At a public event, sitting alongside Erdogan, the American vice president explained that the Democratic White House simply could not do what the Turkish president wanted, because in the United States, we take the rule of law seriously. "If the president were to take this into his own hands, what would happen would be he would be impeached," Biden explained.

Of course, three months later, there was an election in the United States, and a change in administrations soon after. And wouldn't you know it, Donald Trump -- whose company had business interests in Turkey -- was far more amenable to the Turkish leader's appeals. From the Times' report:

The president was discussing an active criminal case with the authoritarian leader of a nation in which Mr. Trump does business.... And Mr. Trump's sympathetic response to Mr. Erdogan was especially jarring because it involved accusations that the bank had undercut Mr. Trump's policy of economically isolating Iran, a centerpiece of his Middle East plan. Former White House officials said they came to fear that the president was open to swaying the criminal justice system to advance a transactional and ill-defined agenda of his own.

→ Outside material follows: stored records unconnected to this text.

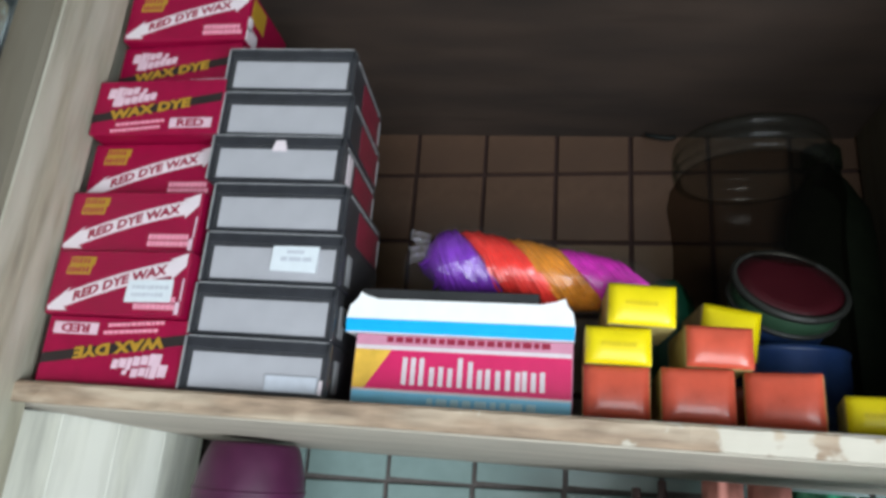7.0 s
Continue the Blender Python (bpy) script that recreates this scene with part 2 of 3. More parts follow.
TAIL_FILM = clear_plastic("gathered_bag_film", (0.93, 0.9, 0.95), 0.16, 0.1, 0, 0.1, 0.9)
LID_DARK = clear_plastic("milky_lid_plastic", (0.66, 0.66, 0.6), 0.16, 0.014, 0, 0.014)
THIN_FILM = clear_plastic("thin_clear_film", (0.99, 0.99, 0.99), 0.12, 0.0, 0, 0.025, 0.6)
FILM = clear_plastic("clear_film", (0.985, 0.985, 0.99), 0.1, 0.012, 0, 0.06, 0.6)


# ---- builders ----
def cube(w, d, h, at=(0, 0, 0), bevel=0.0, segs=1, bm=None):
    """A box with its lowest centre at the given point, its edges rounded."""
    own = bmesh.new()
    bmesh.ops.create_cube(own, size=1.0)
    for v in own.verts:
        v.co = Vector((v.co.x * w, v.co.y * d, (v.co.z + 0.5) * h))
    if bevel:
        bmesh.ops.bevel(own, geom=own.edges[:], offset=bevel, segments=segs, affect="EDGES", profile=0.6)
    for v in own.verts:
        v.co += Vector(at)
    if bm is None:
        return own
    me = bpy.data.meshes.new("tmp")
    own.to_mesh(me)
    own.free()
    bm.from_mesh(me)
    bpy.data.meshes.remove(me)
    return bm


def lathe(profile, n=40, squash=1.0):
    """A round body from (radius, height) pairs."""
    bm = bmesh.new()
    rings = []
    for r, z in profile:
        if r < 1e-5:
            rings.append([bm.verts.new((0, 0, z))])
        else:
            rings.append([bm.verts.new((r * math.cos(2 * math.pi * i / n), squash * r * math.sin(2 * math.pi * i / n), z)) for i in range(n)])
    for a, b in zip(rings, rings[1:]):
        for i in range(n):
            j = (i + 1) % n
            f = [a[i % len(a)], a[j % len(a)], b[j % len(b)], b[i % len(b)]]
            f = [v for k, v in enumerate(f) if v not in f[:k]]
            if len(f) > 2:
                bm.faces.new(f)
    for f in bm.faces:
        f.smooth = True
    return bm


def tube(points, radius, n=8, bm=None):
    """A round rod along the points."""
    bm = bm or bmesh.new()
    pts = [Vector(p) for p in points]
    rings = []
    for k, p in enumerate(pts):
        way = (pts[min(k + 1, len(pts) - 1)] - pts[max(k - 1, 0)]).normalized()
        side = way.cross(Vector((0.13, 0.31, 0.94))).normalized()
        up = side.cross(way)
        rings.append([bm.verts.new(p + radius * (side * math.cos(2 * math.pi * i / n) + up * math.sin(2 * math.pi * i / n))) for i in range(n)])
    for a, b in zip(rings, rings[1:]):
        for i in range(n):
            bm.faces.new([a[i], a[(i + 1) % n], b[(i + 1) % n], b[i]]).smooth = True
    bm.faces.new(rings[0][::-1])
    bm.faces.new(rings[-1])
    return bm


def mesh_of(name, bm, mat):
    bmesh.ops.recalc_face_normals(bm, faces=bm.faces[:])
    me = bpy.data.meshes.new(name)
    bm.to_mesh(me)
    bm.free()
    me.materials.append(mat)
    return me


def part(name, bm, mat, parent, label=""):
    ob = new(name, mesh_of(name, bm, mat))
    ob.parent = parent
    return tagged(ob, label)


def thing(name, label, category, at=(0, 0, 0), turn=(0, 0, 0), group=""):
    ob = new(name)
    ob.empty_display_size = 0.02
    ob.matrix_basis = pose(*at, *turn)
    return tagged(ob, label, category, group)


def structure(name, bm, mat, label, category, at=(0, 0, 0)):
    ob = new(name, mesh_of(name, bm, mat))
    ob.location = at
    return tagged(ob, label, category, kind="structure")


def plate(points, thick=0.0005):
    """A thin printed shape on a front face: points (x, z) become a slab in front of y = 0."""
    bm = bmesh.new()
    front = [bm.verts.new((x, -thick, z)) for x, z in points]
    back = [bm.verts.new((x, 0.0002, z)) for x, z in points]
    bm.faces.new(front)
    for i in range(len(points)):
        j = (i + 1) % len(points)
        bm.faces.new([front[i], front[j], back[j], back[i]])
    return bm


def bars(rows, thick=0.0006, skew=0.0):
    """Unreadable or unlettered print: small slabs (x, z, w, h)."""
    bm = bmesh.new()
    for x, z, w, h in rows:
        vs = [(x + skew * z, z), (x + w + skew * z, z), (x + w + skew * (z + h), z + h), (x + skew * (z + h), z + h)]
        front = [bm.verts.new((a, -thick, b)) for a, b in vs]
        back = [bm.verts.new((a, 0.0002, b)) for a, b in vs]
        bm.faces.new(front)
        for i in range(4):
            j = (i + 1) % 4
            bm.faces.new([front[i], front[j], back[j], back[i]])
    return bm


def lettering(text, size, at, thick=0.0008, arc=None, stretch=1.0, bold=0.0):
    """Printed words as raised letters on a front face; arc(x) lifts them along a curve."""
    cu = bpy.data.curves.new("words", "FONT")
    cu.body, cu.size, cu.extrude, cu.align_x, cu.offset = text, size, 0.0003, "CENTER", bold
    cu.resolution_u = 2
    ob = bpy.data.objects.new("words", cu)
    me = bpy.data.meshes.new_from_object(ob)
    bpy.data.objects.remove(ob)
    bm = bmesh.new()
    bm.from_mesh(me)
    bpy.data.meshes.remove(me)
    for v in bm.verts:
        x, z, d = v.co.x * stretch, v.co.y, v.co.z
        x2 = x + at[0]
        v.co = Vector((x2, -thick - d, at[1] + z + (arc(x2) if arc else 0)))
    return bm


# ---- the shop's shell ----
def wall_box(x0, x1, y0, y1, z0, z1):
    return cube(x1 - x0, y1 - y0, z1 - z0, ((x0 + x1) / 2, (y0 + y1) / 2, z0))


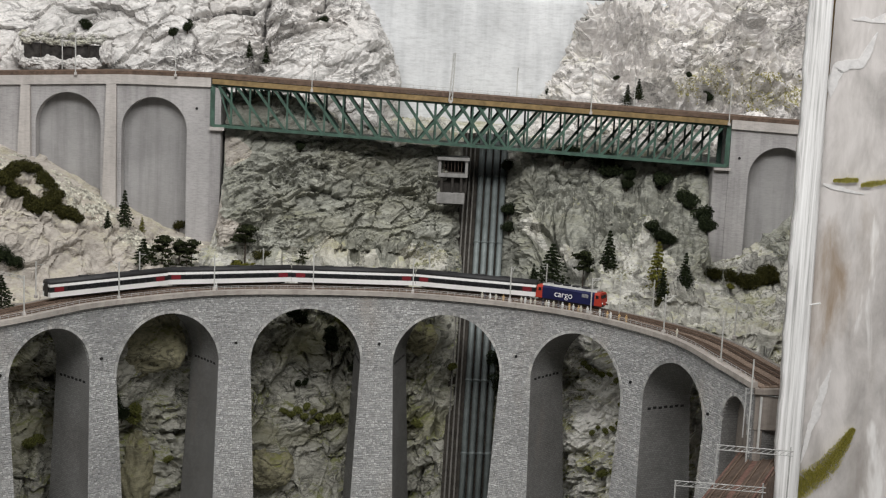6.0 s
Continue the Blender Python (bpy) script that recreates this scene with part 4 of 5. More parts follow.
def lettering(text, size, material, name):
    cu = bpy.data.curves.new(name, "FONT")
    cu.body, cu.size, cu.extrude, cu.align_x, cu.align_y = text, size, .00015, "CENTER", "CENTER"
    ob = bpy.data.objects.new(name, cu)
    scene.collection.objects.link(ob)
    bpy.context.view_layer.update()
    me = bpy.data.meshes.new_from_object(ob.evaluated_get(bpy.context.evaluated_depsgraph_get()))
    bpy.data.objects.remove(ob)
    me.materials.clear()
    me.materials.append(material)
    return me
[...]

This wasn't an instance in which the White House simply placated a foreign leader, humoring Erdogan while ignoring his demands. On the contrary, the Republican White House, unlike Obama and Biden, pressed the Justice Department to back off in the Halkbank case.

After initially saying he wouldn't, Trump did fire the U.S. Attorney whose office was investigating the Turkish bank. The prosecutor's successor, Geoffrey Berman, moved forward with the probe, but when his office was ready to file criminal charges, the effort was blocked -- by Trump's acting attorney general at the time, Matt Whitaker, who made clear that he wanted the matter "shut down."

When Whitaker was replaced by Bill Barr, the current attorney general, Barr reportedly told the U.S. Attorney he wanted prosecutors to go easy on Halkbank, allowing it to avoid an indictment "by paying a fine and acknowledging some wrongdoing." At that point, Barr's Justice Department "would agree to end investigations and criminal cases involving Turkish and bank officials who were allied with Mr. Erdogan and suspected of participating in the sanctions-busting scheme."

To his credit, Geoffrey Berman balked, saying the move would be unethical and at odds with Justice Department policy. Ultimately, Berman was fired, too.

It's important to emphasize that federal prosecutors did end up prosecuting Halkbank, not because of a change in the case, but only after Trump clashed with Erdogan about an unrelated matter.

I realize this story is landing at a busy time, but I don't think we've heard the last of it. Yes, it may seem complex, with a lot of moving parts, but keep the bottom line in mind: a foreign dictator asked Donald Trump to corrupt his own country's justice system, and the Republican president, along with top members of his team, gladly said yes.